Is poetry a mirror or a lamp on the world?
If poetry is a mirror on the world, reflecting what is there, then it is surely a funhouse mirror, distorting what is there. Everything is bent, fragmented, stretched, and/or widened. Many free verse poets argued precisely this, that it would be their free verse poetry that would finally provide this mirror on the world, no longer distorted by rhythm and rhyme. The surrealists also made this claim. Who, now, would agree that the surrealists provided any kind of mirror?
If poetry is a lamp, lighting up the darkness in the world, then it is surely more a moon than a sun. (Ah, but the moon itself is reflective!--a kind of mirror of the sun, imperfect and dimmer.) While the Greeks considered Apollo, the sun god, to be the leader of the Muses, practically every other polytheistic mythological tradition considers the moon goddess to be the source of poetry.
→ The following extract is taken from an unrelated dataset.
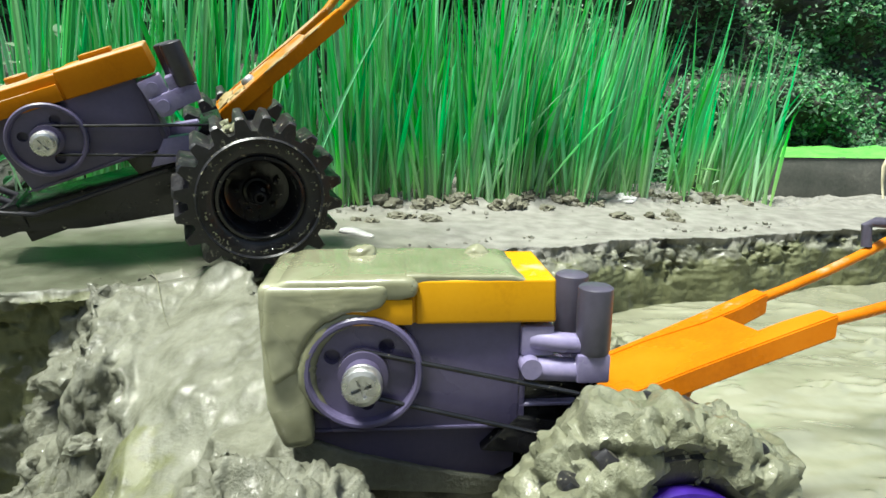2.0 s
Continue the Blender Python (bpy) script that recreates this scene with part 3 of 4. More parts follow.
def rear_light_screen():
    """An unseen plain dark screen behind the camera, added to cut light on front faces."""
    us, hs = np.arange(-2.4, 2.4, 0.06), np.arange(-0.12, 0.75, 0.05)
    U, H = np.meshgrid(us, hs)
    X, Y = U, -0.75 - 0.35 * H - 0.12 * fbm(U, H, 0.3, 4, 3) + 0.1 * U
    n = len(us)
    i = np.arange((len(hs) - 1) * (n - 1))
    a = (i // (n - 1)) * n + i % (n - 1)
    ob = raw("unseen_light_screen_rear", np.stack([X, Y, H], -1).reshape(-1, 3), np.stack([a, a + n, a + n + 1, a + 1], -1), BANK)
    return tagged(ob, "unseen dark screen behind the camera, added to cut low front light", "bank", kind="structure")


rear_light_screen()


def leaves(name, places, sizes, mat, seed, droop=0.3, narrow=0.55, face=(-0.25, -0.55, 0.75)):
    """Many small folded pointed leaves."""
    g = np.random.default_rng(seed)
    V, F = [], []
    base = Vector(face)
    for (px, py, pz), s in zip(places, sizes):
        nrm = (base + Vector(g.normal(0, 0.55, 3))).normalized()
        t = nrm.cross(Vector(g.normal(0, 1, 3))).normalized()
        w = nrm.cross(t)
        o = Vector((px, py, pz))
        k = len(V)
        fold = nrm * s * 0.12
        V += [o - t * s * 0.5, o - t * s * 0.12 + w * s * narrow * 0.5 + fold, o + t * s * 0.22 + w * s * narrow * 0.38 + fold, o + t * s * 0.5 - nrm * s * droop * 0.3,
              o + t * s * 0.22 - w * s * narrow * 0.38 + fold, o - t * s * 0.12 - w * s * narrow * 0.5 + fold]
        F += [(k, k + 1, k + 2, k + 3), (k, k + 3, k + 4, k + 5)]
    return raw(name, V, F, mat, False)


def creeper():
    g = np.random.default_rng(11)
    sel = (BZ < 0.50) & (BX > -0.75) & (BX < 1.3)
    X, Y, Z = BX[sel], BY[sel], BZ[sel]
    dens = smooth(-0.25, 0.10, X + 0.45 * fbm(X, Z, 0.12, 3, 1)) * 0.75 + 0.25
    dens = dens * (0.12 + 0.88 * smooth(-0.16, 0.10, fbm(X * 1.0, Z * 1.6, 0.06, 3, 3) + 0.06))
    pick = g.choice(len(X), 36000, p=dens / dens.sum())
    P = np.stack([X[pick], Y[pick], Z[pick]], -1) + g.normal(0, 0.005, (36000, 3)) + np.array([0.003, -0.010, 0.002]) * g.random((36000, 1)) * 2
    return tagged(leaves("creeper_leaves", P, g.uniform(0.004, 0.0105, 36000), IVY, 3), "small dark green creeper leaves over the bank", "foliage", kind="stuff")


creeper()

# ---- the rice ----
def blade(V, F, base, lean, tall, half, bend, turn, S=6):
    """One folded tapering leaf from base; lean is its slope in x and y."""
    bx, by, bz = base
    wx, wy = math.cos(turn), math.sin(turn)
    k = len(V)
    for i in range(S):
        t = i / S
        off = t + bend * t * t
        px, py, pz = bx + lean[0] * tall * off, by + lean[1] * tall * off, bz + tall * t * (1 - 0.10 * bend * t)
        w = half * (0.5 + 0.5 * min(1, t * 3.5)) * (1 - max(0, t - 0.5) / 0.56)
        fold = 0.4 * w
        V += [(px - wx * w, py - wy * w, pz), (px + wy * fold, py - wx * fold, pz), (px + wx * w, py + wy * w, pz)]
    off = 1 + bend
    V.append((bx + lean[0] * tall * off, by + lean[1] * tall * off, bz + tall * (1 - 0.10 * bend)))
    for i in range(S - 1):
        r = k + 3 * i
        F += [(r, r + 1, r + 4, r + 3), (r + 1, r + 2, r + 5, r + 4)]
    r = k + 3 * (S - 1)
    F += [(r, r + 1, k + 3 * S), (r + 1, r + 2, k + 3 * S)]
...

Poetry is thus considered to be a product of the moon--a dim light within the darkness, playing with the shadows, perhaps part of the shadows themselves, with the shadows moving, undulating, as the poem's light crosses the darkness, faintly uncovering what lies where people fear to look.
Orpheus descends into the underworld to retrieve his wife from death, but can only return with his poetry. There are many traditions of men descending into the underworld to retrieve something but are only able to return with the gift of poetry.
Plato, in the Allegory of the Cave, instead shows a man ascending out of the cave and into the sun, where he is enlightened. He then returns to the cave to bring the people knowledge of what he saw. He argues that most would reject the philosopher bringing the good news of the sunlight outside the cave. The philosopher thus comes closest to bringing a lamp--but in reality, he's attempting to bring the people to the lamp/sun, which requires persuasion. If you live in dimness and only view shadows, how could you believe in the light?
The poet, on the other hand, can bring the same information to the public without rejection. Why? Because the message is hidden under imagery, metaphor, and sound. The reader is first enchanted by these things, which creates the conditions for acceptance. Of course, this is hardly perfect. There have been plenty of persecuted poets in the world--burned at the stake, in its various metaphorical forms.
Plato wrote in dialogues in an attempt to bring the light of philosophy to the people in poetry. He felt the best poetry was that which was true, and which was trying to get people to see the truth. If this is your goal, remember that you have to do it under a veil.
Too many attempt to make their poetry either a lamp or a mirror. Didactic poetry, ham-handed political poetry--propaganda for a party and an ideology--are almost universally failures. The existence of the brilliant Langston Hughes hardly proves the opposite. Neither you nor I are Langston Hughes. And he had enough sense to write his poems by moonlight.
Having the right understanding of poetry will help you write better poems. For many of you, I am sure that you are already in this kind of lunar headspace and are thus proper lunatics. Some of you are perhaps a little (or a lot) prone to wanting to shine the sun on the world. Alas, such poetry doesn't last, as it mostly annoys readers, preaches to the choir for those who do like it, and really doesn't last. Instead, bring your truths to the world in imagery, metaphor, sound, fable, parables, mythology, and other forms of narrative. Afraid there will be many interpretations of your work? Then write essays. Everyone will bring their own perspectives to your poetry, when it's good, and if you're particularly good (and if you're particularly metamodern), you'll bring multiple perspectives to your reader within your poems themselves.